▸ INFORMATION PROVIDED
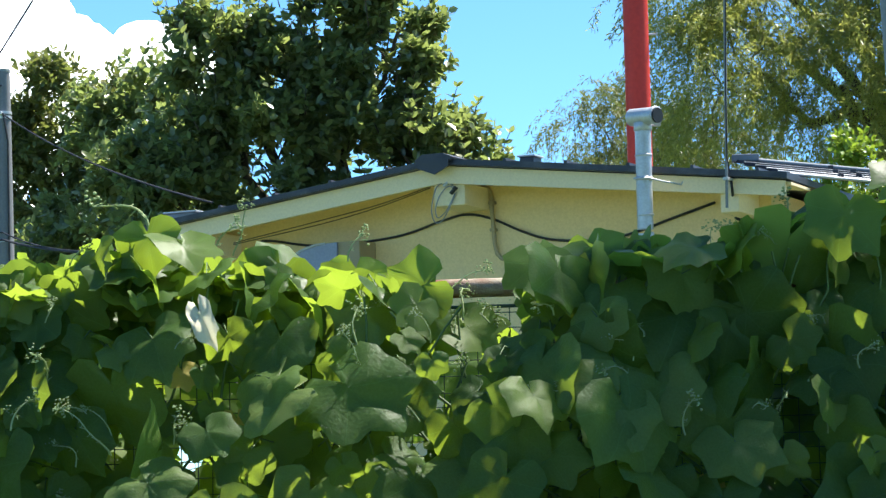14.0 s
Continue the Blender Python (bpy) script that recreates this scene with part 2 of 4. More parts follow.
def tube(bm, pts, radii, sides=8, caps=True):
    """A round tube along pts, with a radius at each."""
    pts = [Vector(p) for p in pts]
    if isinstance(radii, (int, float)):
        radii = [radii] * len(pts)
    rings, side = [], None
    for i, p in enumerate(pts):
        d = (pts[min(i + 1, len(pts) - 1)] - pts[max(i - 1, 0)]).normalized()
        if side is None:
            side = d.orthogonal().normalized()
        side = (side - d * side.dot(d)).normalized()
        up = d.cross(side)
        rings.append([bm.verts.new(p + (side * math.cos(a) + up * math.sin(a)) * radii[i])
                      for a in (2 * math.pi * k / sides for k in range(sides))])
    for a, b in zip(rings, rings[1:]):
        for k in range(sides):
            f = bm.faces.new((a[k], a[(k + 1) % sides], b[(k + 1) % sides], b[k]))
            f.smooth = True
    if caps:
        for ring in (rings[0][::-1], rings[-1]):
            for e in bm.faces.new(ring).edges:
                e.smooth = False
    return bm


def tubed(pts, radii, sides=8):
    return tube(bmesh.new(), pts, radii, sides)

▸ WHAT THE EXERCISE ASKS
Quote every line word for word and keep the images out of the copy.

▸ WRITTEN SOLUTION
14.0 s
Continue the Blender Python (bpy) script that recreates this scene with part 2 of 4. More parts follow.
def tube(bm, pts, radii, sides=8, caps=True):
    """A round tube along pts, with a radius at each."""
    pts = [Vector(p) for p in pts]
    if isinstance(radii, (int, float)):
        radii = [radii] * len(pts)
    rings, side = [], None
    for i, p in enumerate(pts):
        d = (pts[min(i + 1, len(pts) - 1)] - pts[max(i - 1, 0)]).normalized()
        if side is None:
            side = d.orthogonal().normalized()
        side = (side - d * side.dot(d)).normalized()
        up = d.cross(side)
        rings.append([bm.verts.new(p + (side * math.cos(a) + up * math.sin(a)) * radii[i])
                      for a in (2 * math.pi * k / sides for k in range(sides))])
    for a, b in zip(rings, rings[1:]):
        for k in range(sides):
            f = bm.faces.new((a[k], a[(k + 1) % sides], b[(k + 1) % sides], b[k]))
            f.smooth = True
    if caps:
        for ring in (rings[0][::-1], rings[-1]):
            for e in bm.faces.new(ring).edges:
                e.smooth = False
    return bm


def tubed(pts, radii, sides=8):
    return tube(bmesh.new(), pts, radii, sides)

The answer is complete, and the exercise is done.